I am eternally grateful that Twitter doesn’t have an “is online now” indicator
My boss said he wanted the fire drill to be as realistic as possible, but then he yelled at me for looting. Make up your mind, bro.
Men don’t use the Internet. Don’t believe me women? Go check your man’s search history. Guarantee it’s empty.
Pouring a bucket of white marbles into the hippo pen will result in a lifetime ban from the zoo no matter how hungry they looked.
ME: What does synonym mean?
MY MOM: It’s another word for something[Later on date]
ME: You wanna get synonym from the dessert menu, Sharon?
I just accidentally dropped a bit of sausage on the floor and the dog immediately swooped in and hoovered it up, which amazed me because I had no idea she knew how to operate it.
After slaving away making a full Christmas dinner, my 3yo looked lovingly at me and smiled. Then five simple words left her mouth… “can I have cereal instead?”

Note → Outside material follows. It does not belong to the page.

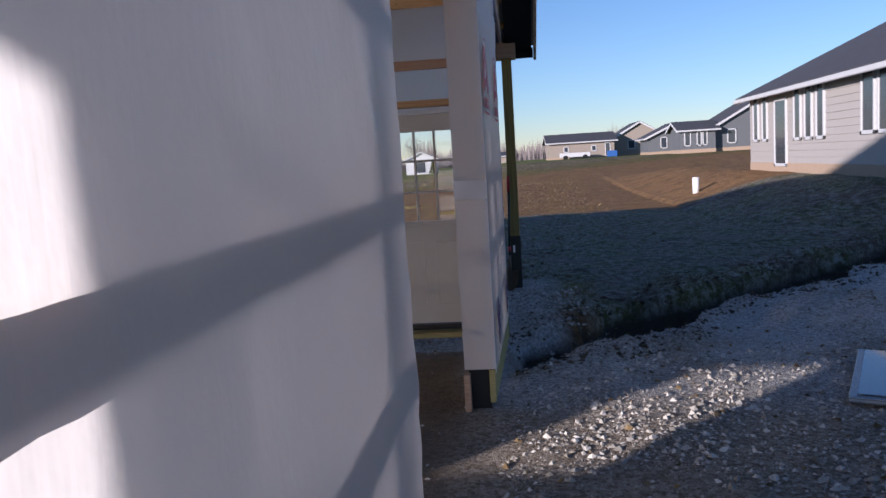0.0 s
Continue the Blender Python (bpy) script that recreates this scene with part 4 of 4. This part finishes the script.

Just saw The Martian. If Matt Damon was alone on Mars, who was filming him that whole time? Clearly fake
[sees people filming a movie] yeah real original. a movie. like that’s never been done before
THE INVENTOR OF HAND SANITIZER: who’s the paranoid one now huh, WHO’S THE PARANOID ONE NOW
I smoke in the car and the smell is in my clothes, skin, and hair but this gum will cover everything up so no one will know.
– smokers
We used to look at my mom like she was crazy when she’d scream at us but now I know this is the only way children can hear you.
A flock of dads is called a grill.
Just stepped on the scale. Now I have to replace a broken window and add $467 to the curse word jar.
Me: How was school?
9-year-old: We practiced emergency bus evacuations.
Me: Was it fun?
9: No. They stopped the bus first.
Me: Tonight we dine like kings!
*checks wallet*
Me: Like burger kings!
Doctor: Are you getting enough exercise?
Me: Define “you”
Luckily my rib cage protects my heart better than my head does.
ok, hypothetically, if I stop to smell the roses, will I have to bend down to smell the roses or are these roses already at nose height
What an awful time to have common sense.
And I’m not saying Big Foot is real or not real or bashing anyone’s beliefs. All I can say about that is if Big Foot suddenly shows up at my house, I’m not wasting time with photos. I’d just ask if he knows anything about plumbing or electrical.